Wednesday, 16 September 2020

Bridgehead

I tried another One Hour Wargame using my GNW figures this evening, with a random roll giving me the Bridgehead scenario.  For the rules I used my ECW Portable Wargame, treating all foot as shot units, but removing the +1 cavalry got for attacking foot with no pikes (on the assumption the units had pikes). 

The Russians started with a unit across the river, whilst the Swedes would enter the board from various points.


The first Swedish units came down the road - two units of horse.


The moved quickly to surround the Russian infantry, putting it under serious pressure.


More Russian units moved up, crossing the river ...


... and engaging the Swedish cavalry.


Swedish infantry was now coming up in support of their horse. The Russians extended their line to meet them, whilst throwing their horse in against their Swedish counterparts.


The Russian cavalry charge was a success, throwing back the Swedes and routing them.


The Russians swung onto the flank of the second Swedish cavalry unit, and drove that back as well.


On the Russian right a Swedish unit was destroyed by a series of devastating volleys.


With Russian cavalry disrupting the Swedish deployment, the Russians had a turn or so to reorganise their line, and open up their bridgehead.


The Russian cavalry was quickly destroyed, and the Swedes rode their horse around the Russian right flank, driving it in.


Since victory involved having no enemy units within close range of the ford, the Russians were now in trouble again.


But their artillery saved the day, a lucky shot killing the Swedish commander. Another shot scattered the horse, saving the flank.


The Russians reorganised their line again, as the Swedish infantry prepared for a frontal assault.


Another disaster for the Swedes! Their second-in-command, now in control of the army, was also killed, throwing the Swedes into disarray.


Both sides had now taken sufficient casualties that a break-test was required on each turn, but the Russians had the edge because they'd only lost one unit and were currently in control of the objective.


The Swedes could still pull off a win if they could avoid breaking, and eliminate the Russian advantages.


A lowly colonel, now in de facto command of the surviving Swedish troops, led his unit in a wild charge ...


... which broke the shaken Russian right flank, and swung into the centre, threatening the bridgehead.
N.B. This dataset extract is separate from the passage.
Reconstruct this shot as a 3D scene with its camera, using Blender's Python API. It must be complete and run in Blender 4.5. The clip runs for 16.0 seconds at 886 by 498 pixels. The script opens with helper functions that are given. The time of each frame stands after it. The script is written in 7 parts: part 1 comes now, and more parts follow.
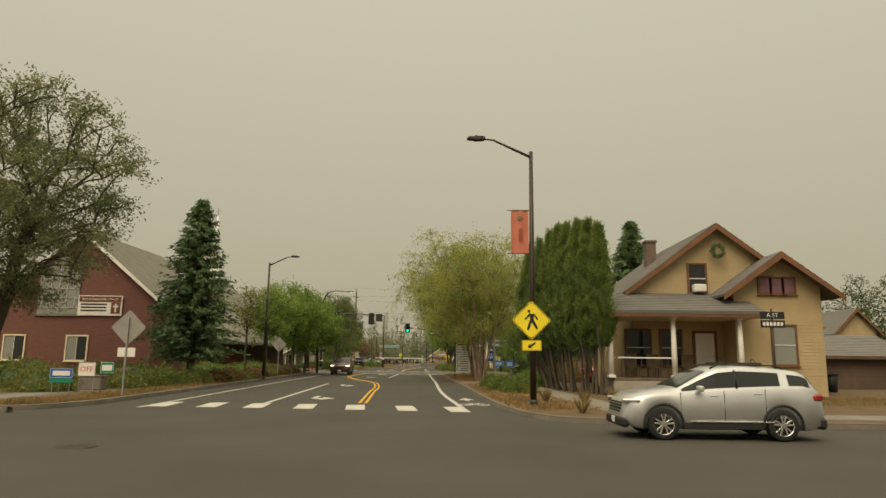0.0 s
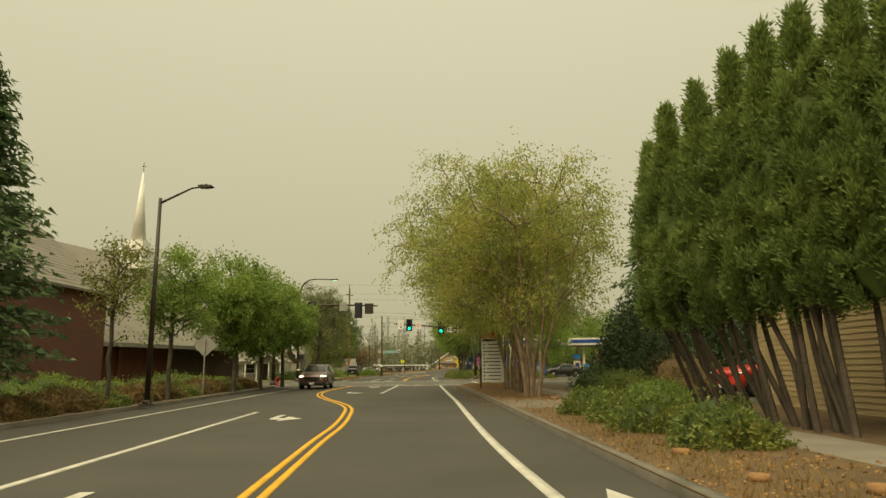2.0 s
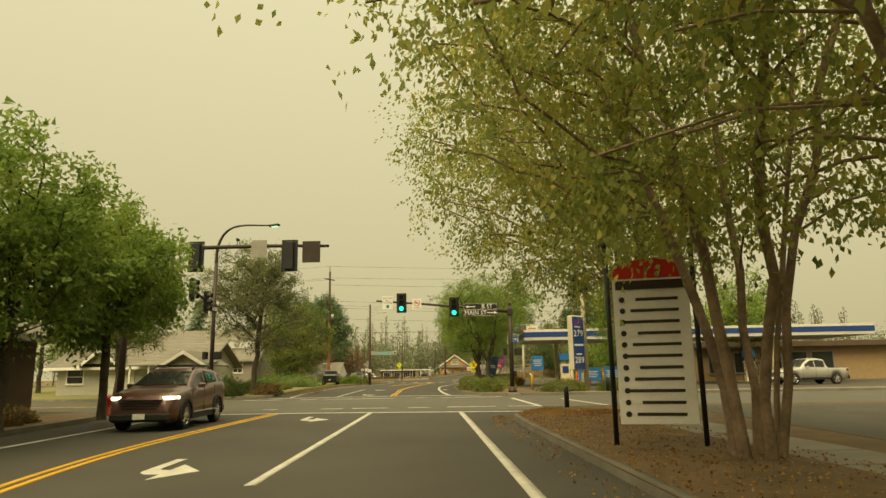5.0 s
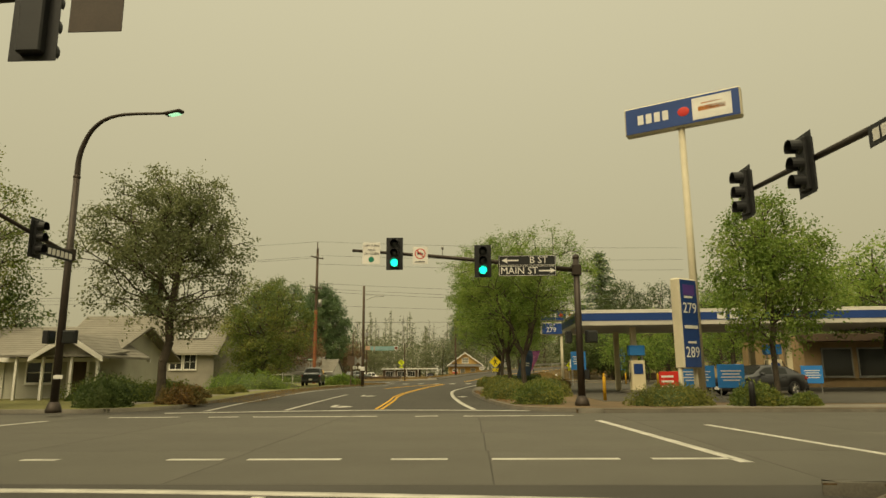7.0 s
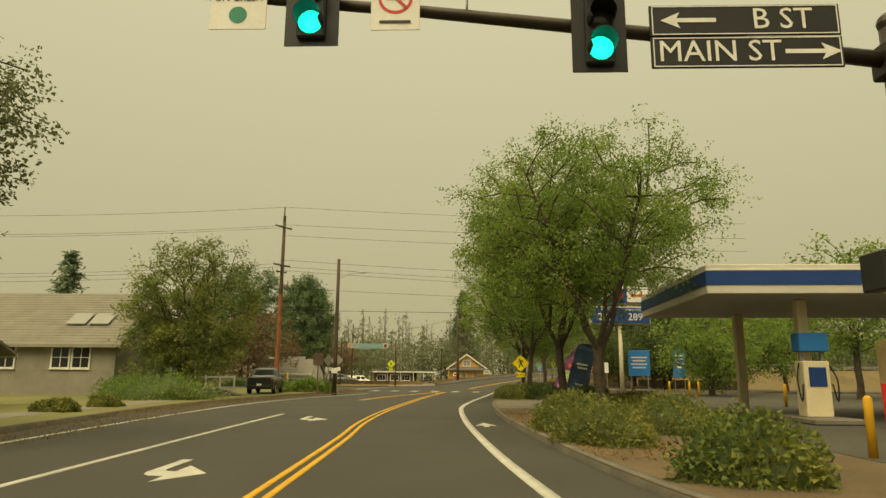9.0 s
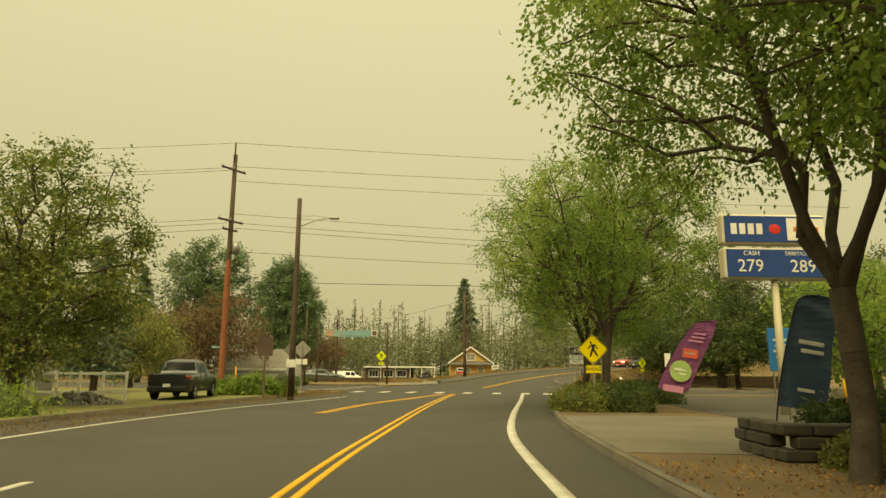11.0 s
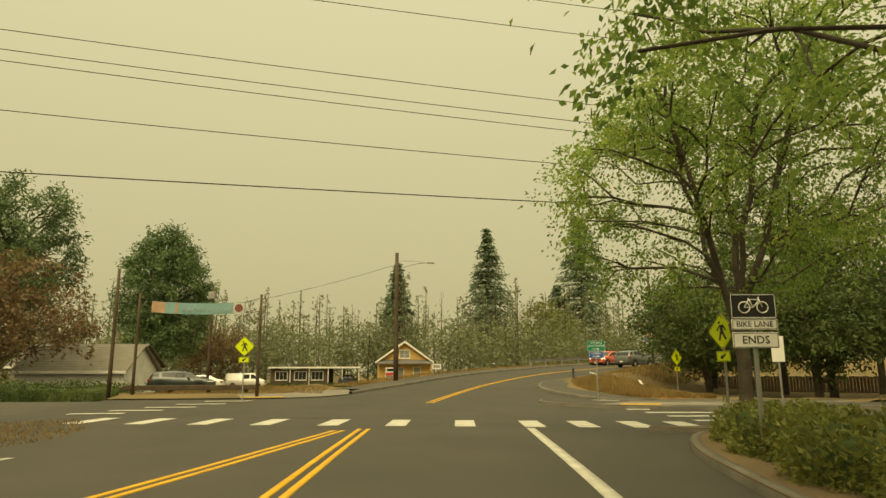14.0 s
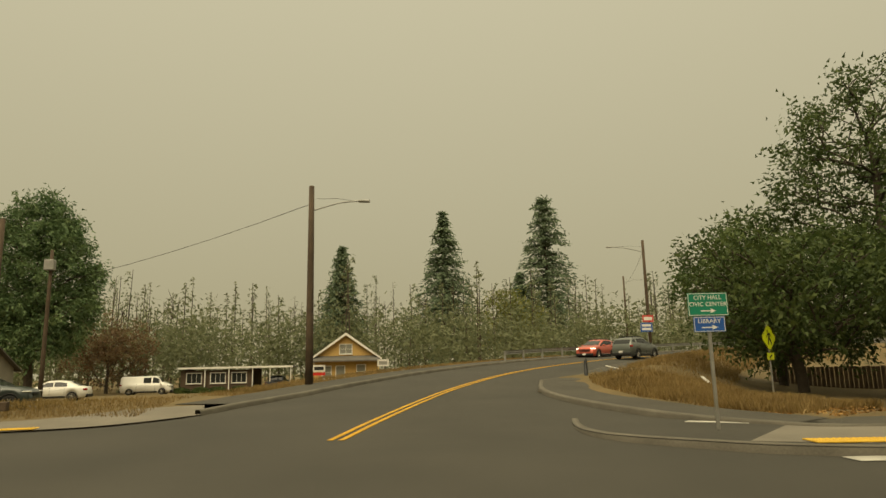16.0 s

The Russians passed their next break-test. And the Swedes failed theirs, and fell back. The Russians had won.


The victorious commander.


This was a to-and-fro action. At first the Swedes had the upper-hand, with their horse seriously threatening the Russian position. But the fierce attack by the Russian cavalry drove the Swedes back, buying the Russians time to get more units across the river and establish a defensive perimeter. The next Swedish attack broke up when their commanders were killed, and their third attack succeeded up until the point where the army's nerve failed. It probably didn't help that whilst there were three different entry points for the Swedish reinforcements, they all actually came on along the road, causing a minor traffic jam, just at the point when the Russian horse rode into their army's rear.